--- START ---

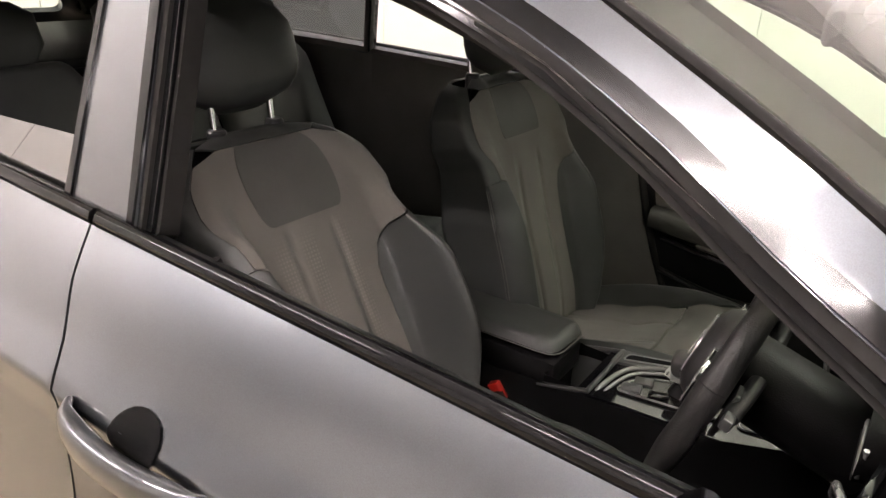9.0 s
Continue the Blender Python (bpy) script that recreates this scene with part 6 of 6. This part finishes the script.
tube("spoke_trim", [WM @ Vector((x, y, -0.002)) for x, y in [(-0.036, -0.050), (-0.034, -0.060), (-0.024, -0.100), (-0.016, -0.107), (0.016, -0.107), (0.024, -0.100), (0.034, -0.060), (0.036, -0.050)]], 0.0016, BRIGHT, sw, "bright trim", n=6, up=tuple(WM.to_3x3() @ Vector((0, 0, 1))))
wb = box("wheel_badge", (0.034, 0.011, 0.003), WM @ pose(0.0, -0.1165, -0.002), CABIN_SATIN, sw, "small badge with a red mark", 0.001)
box("badge_mark", (0.012, 0.009, 0.0034), WM @ pose(-0.008, -0.1165, -0.0018), SIGNAL, sw, "red mark", 0.001)
tube("column", [WM @ Vector((0, 0, -0.02)), WM @ Vector((0, 0, -0.20))], 0.055, HARD, sw, "black column shroud", n=20)
for k in (-1, 1):
    tube("stalk", [WM @ Vector((k * 0.05, 0.028, -0.05)), WM @ Vector((k * 0.13, 0.046, -0.045)), WM @ Vector((k * 0.185, 0.050, -0.040))], 0.010, HARD, sw, "black column stalk", n=10, ry=0.007)
    box("stalk_tip", (0.024, 0.014, 0.012), WM @ pose(k * 0.192, 0.051, -0.040, 0, 0, 8 * k), GREYKEY, sw, "grey stalk tip", 0.003)
    bm = bmesh.new()
    prism(bm, rounded([(k * 0.095, 0.040), (k * 0.150, 0.058), (k * 0.162, 0.046), (k * 0.158, 0.0), (k * 0.146, -0.008), (k * 0.10, 0.02)], 0.008, 3)[:: k], -0.040, -0.034, WM, 0.001)
    part("shift_paddle", bm, HARD, sw, "black shift paddle")
tube("stalk", [WM @ Vector((-0.05, -0.028, -0.06)), WM @ Vector((-0.12, -0.034, -0.045))], 0.009, HARD, sw, "short lower stalk", n=10)

# ---- centre console ----
cn = new("centre_console")
cn.parent = car
tagged(cn, "centre console with gloss black top, bright trim and leather armrest")


def top_z(x):
    return 0.555 + (np.asarray(x) + 1.25) * 0.10 + np.clip(np.asarray(x) + 0.95, 0, 1) * 0.45


def con(x, y, d=0.0):
    return (x, y, float(top_z(x)) + d)


def con_surf(x, y):
    return np.stack([x, y, top_z(x)], -1)


outline = [(-1.30, -0.098), (-1.20, -0.100), (-1.05, -0.114), (-0.90, -0.130), (-0.84, -0.13), (-0.84, 0.145), (-0.95, 0.132), (-1.10, 0.105), (-1.30, 0.088)]
panel("console_top", con_surf, outline, PIANO, cn, "gloss black top", step=(0.03, 0.03), out=(0, 0, 1), side=-1, thick=0.03)
for k, pts in ((-1, [(-1.66, -0.088), (-1.30, -0.098), (-1.05, -0.114), (-0.84, -0.13)]), (1, [(-1.66, 0.085), (-1.30, 0.088), (-1.05, 0.112), (-0.84, 0.145)])):
    bm = bmesh.new()
    rows = []
    for x, y in pts:
        rows.append([bm.verts.new((x, y, float(top_z(x)) - 0.004)), bm.verts.new((x, y + k * 0.010, float(top_z(x)) - 0.03)), bm.verts.new((x, y + k * 0.012, 0.40)), bm.verts.new((x, y + k * 0.02, 0.24))])
    for a, b in zip(rows, rows[1:]):
        for i in range(3):
            bm.faces.new((a[i], b[i], b[i + 1], a[i + 1]))
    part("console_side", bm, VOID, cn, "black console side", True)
panel("passenger_rail", con_surf, [(-1.284, 0.034), (-1.24, 0.040), (-1.15, 0.070), (-1.0, 0.098), (-0.84, 0.128), (-0.84, 0.142), (-1.0, 0.124), (-1.15, 0.100), (-1.284, 0.092)], GREYKEY, cn, "satin grey rail", step=(0.03, 0.02), out=(0, 0, 1), side=-1, thick=0.012, depth=-0.006)
# raised near-black inlay; the slot's shade is only in its colour
bm = bmesh.new()
prism(bm, rounded([(-1.262, 0.048), (-1.165, 0.070), (-1.162, 0.086), (-1.258, 0.070)], 0.008, 3), 0, 0.0015, Matrix.Translation((0, 0, float(top_z(-1.21)) + 0.0075)) @ Matrix(((1, 0, 0, 0), (0, 1, 0, 0), (0.1, 0, 1, 0.121), (0, 0, 0, 1))))
part("slot", bm, VOID, cn, "dark inlay painting the shade of the key slot")
tube("slot_rim", [(x, y, float(top_z(x)) + 0.0085) for x, y in rounded([(-1.264, 0.046), (-1.163, 0.068), (-1.160, 0.088), (-1.260, 0.072)], 0.008, 3)], 0.0015, CABIN_SATIN, cn, "", closed=True, n=6)
lathe("volume_knob", [(0, 0.016), (0.009, 0.016), (0.0105, 0.014), (0.011, 0.004), (0.015, 0.003), (0.016, 0)], CABIN_SATIN, cn, "small metal volume knob", Matrix.Translation(con(-1.122, 0.090, 0.004)), 24)
tr1 = [con(-1.268, -0.090, -0.008), con(-1.262, -0.045, 0.002), con(-1.245, 0.010, 0.006), con(-1.212, 0.035, 0.008), con(-1.128, 0.060, 0.010), con(-1.0, 0.090, 0.010), con(-0.86, 0.122, 0.010)]
tr1 = curve_points(tr1, 40)
tube("trim_rail", tr1, 0.0055, BRIGHT, cn, "bright trim rail", n=8)
tube("trim_rail", [p + Vector((0.012, -0.010, -0.001)) for p in tr1], 0.0035, CABIN_SATIN, cn, "satin trim rail", n=8)
# selector gate
gate = rounded([(-1.236, -0.062), (-1.222, -0.020), (-1.190, 0.008), (-1.130, 0.022), (-1.035, 0.000), (-1.040, -0.052), (-1.06, -0.066)], 0.012, 4)
panel("gate_plate", con_surf, gate, GATE, cn, "satin metal selector plate", step=(0.02, 0.02), out=(0, 0, 1), side=-1, thick=0.006, depth=-0.004)
tube("gate_rim", [con(x, y, 0.005) for x, y in gate], 0.0022, BRIGHT, cn, "bright gate rim", closed=True, n=6)
for x, y, a, b in ((-1.212, -0.045, 0.036, 0.028), (-1.200, -0.012, 0.034, 0.026), (-1.160, -0.048, 0.036, 0.026), (-1.085, -0.048, 0.022, 0.022), (-1.108, -0.050, 0.018, 0.022)):
    box("gate_key", (a, b, 0.005), Matrix.Translation(con(x, y, 0.0065)) @ pose(0, 0, 0, 0, -5.7, 10), PIANO if x in (-1.160, -1.108, -1.085) else GREYKEY, cn, "selector key", 0.0015)
    box("key_mark", (0.006, 0.003, 0.0008), Matrix.Translation(con(x, y, 0.0095)) @ pose(0, 0, 0, 0, -5.7, 10), PRINT, cn, "", 0.0002)
sel = new("gear_selector")
sel.parent = car
tagged(sel, "stubby leather gear selector with metal collar")
g0 = np.array(con(-1.118, -0.012, 0.004))
blob("gaiter", [(tuple(g0), (0.036, 0, 0), (0, 0.026, 0)), (tuple(g0 + (0.0, 0, 0.02)), (0.026, 0, 0), (0, 0.020, 0)), (tuple(g0 + (-0.004, 0, 0.035)), (0.018, 0, 0), (0, 0.016, 0))], HARD, sel, "black gaiter", 20)
blob("collar", [(tuple(g0 + (-0.004, 0, 0.028)), (0.030, 0, 0), (0, 0.020, 0)), (tuple(g0 + (-0.006, 0, 0.036)), (0.040, 0, 0), (0, 0.026, 0))], CABIN_SATIN, sel, "metal collar", 20, 4)
box("knob", (0.070, 0.056, 0.042), Matrix.Translation(tuple(g0 + (-0.004, 0.002, 0.062))) @ pose(0, 0, 0, 0, -8, 8), KNOB, sel, "boxy leather knob", 0.015, 4)
box("knob_band", (0.064, 0.050, 0.010), Matrix.Translation(tuple(g0 + (-0.003, 0.002, 0.039))) @ pose(0, 0, 0, 0, -8, 8), CABIN_SATIN, sel, "metal band under the knob", 0.004)
box("park_key", (0.004, 0.012, 0.008), Matrix.Translation(tuple(g0 + (-0.040, -0.012, 0.034))), GREYKEY, sel, "grey park key", 0.001)
# tray lid, cup holder
tray = rounded([(-1.022, 0.030), (-0.93, 0.050), (-0.925, -0.060), (-1.018, -0.070)], 0.014, 4)
panel("tray_lid", con_surf, tray, PIANO, cn, "gloss tray lid", step=(0.03, 0.03), out=(0, 0, 1), side=-1, thick=0.004, depth=-0.0025)
tube("tray_rim", [con(x, y, 0.003) for x, y in tray], 0.0016, CABIN_SATIN, cn, "", closed=True, n=6)
tube("tray_handle", [con(-1.005, 0.012, 0.006), con(-1.000, -0.030, 0.006)], 0.004, BRIGHT, cn, "bright lid edge", n=8)
lathe("cup_holder", [(0.037, -0.003), (0.0385, -0.001), (0.040, -0.003), (0.036, -0.05), (0, -0.05)], PIANO, cn, "round black cup holder", Matrix.Translation(con(-0.885, 0.035, 0.006)) @ pose(0, 0, 0, 0, -12, 0), 32)
lathe("cup_holder", [(0.033, -0.003), (0.0345, -0.001), (0.036, -0.003), (0.032, -0.05), (0, -0.05)], PIANO, cn, "round black cup holder", Matrix.Translation(con(-0.885, -0.050, 0.006)) @ pose(0, 0, 0, 0, -12, 0), 32)
lathe("start_button", [(0, 0.006), (0.013, 0.006), (0.0145, 0.004), (0.016, 0.004), (0.017, 0)], GREYKEY, cn, "round start button", Matrix.Translation((-0.862, -0.135, 0.655)) @ pose(0, 0, 0, 0, -75, 0), 28)
# open bin ahead of the armrest
bm = bmesh.new()
lipv = [(-1.372, -0.082), (-1.285, -0.086), (-1.285, 0.066), (-1.372, 0.072)]
prism(bm, lipv, 0.40, 0.548)
bmesh.ops.delete(bm, geom=[max(bm.faces, key=lambda f: f.calc_center_median().z)], context="FACES")
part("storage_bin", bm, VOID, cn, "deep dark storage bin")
tube("bin_rim", curve_points([con(-1.378, -0.094, -0.012), con(-1.288, -0.094, 0.002), con(-1.276, -0.080, 0.006), con(-1.276, 0.062, 0.008), con(-1.288, 0.080, 0.004), con(-1.378, 0.080, -0.01)], 30), 0.0055, GREYKEY, cn, "satin grey bin surround", n=8, ry=0.0045)
arm = pillow("armrest_lid", [(-1.664, -0.070), (-1.362, -0.060), (-1.358, 0.072), (-1.664, 0.080)], (0, 0, 0.572), (1, 0, 0), (0, 1, 0), (0, 0, 1), lambda u, v: 0.036 - 1.2 * (v - 0.008) ** 2 - 0.05 * (u + 1.50) ** 2, LEATHER, cn, "padded leather armrest", 0.022, 0.012, 0.034)
tube("armrest_seam", [(x, y, 0.578) for x, y in rounded([(-1.664, -0.071), (-1.361, -0.061), (-1.357, 0.073), (-1.664, 0.081)], 0.034, 4)], 0.0016, STITCH, arm, "pale stitching", closed=True, n=5)
box("armrest_base", (0.30, 0.13, 0.06), pose(-1.512, 0.005, 0.530), HARD, cn, "", 0.01)
box("armrest_hinge", (0.03, 0.15, 0.02), pose(-1.665, 0.005, 0.600), CABIN_SATIN, cn, "satin hinge cover", 0.006)
bk = new("seat_belt_buckle")
bk.parent = car
tagged(bk, "black seat belt buckle with a red release")
box("buckle_body", (0.030, 0.022, 0.095), Matrix.Translation((-1.430, -0.118, 0.455)) @ pose(0, 0, 0, 10, -30, 0), HARD, bk, "black buckle body", 0.006)
box("release_button", (0.024, 0.016, 0.042), Matrix.Translation((-1.450, -0.118, 0.494)) @ pose(0, 0, 0, 10, -30, 0), SIGNAL, bk, "red release button", 0.003)
# interior mirror
im = new("interior_mirror")
im.parent = car
tagged(im, "black interior mirror on the windscreen")
blob("mirror_housing", [((-1.02, y, 1.235), (0.018 * e, 0, 0.006 * e), (0, 0, 0.032 * e)) for y, e in ((-0.115, 0.5), (-0.10, 0.9), (0.0, 1.0), (0.10, 0.9), (0.115, 0.5))], HARD, im, "", 20, 3)
tube("mirror_arm", [(-1.0, 0, 1.24), (-0.96, 0, 1.275), (-0.95, 0, 1.29)], 0.012, HARD, im, "", n=10)
box("sensor_box", (0.10, 0.10, 0.03), Matrix.Translation((-0.955, 0, 1.278)) @ pose(0, 0, 0, 0, 32, 0), HARD, im, "", 0.01)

--- END ---

- _Requirements_: Pull out each line of the listing that holds the string "part".

- _Answer to this task_:
Continue the Blender Python (bpy) script that recreates this scene with part 6 of 6. This part finishes the script.
    part("shift_paddle", bm, HARD, sw, "black shift paddle")
    part("console_side", bm, VOID, cn, "black console side", True)
part("slot", bm, VOID, cn, "dark inlay painting the shade of the key slot")
part("storage_bin", bm, VOID, cn, "deep dark storage bin")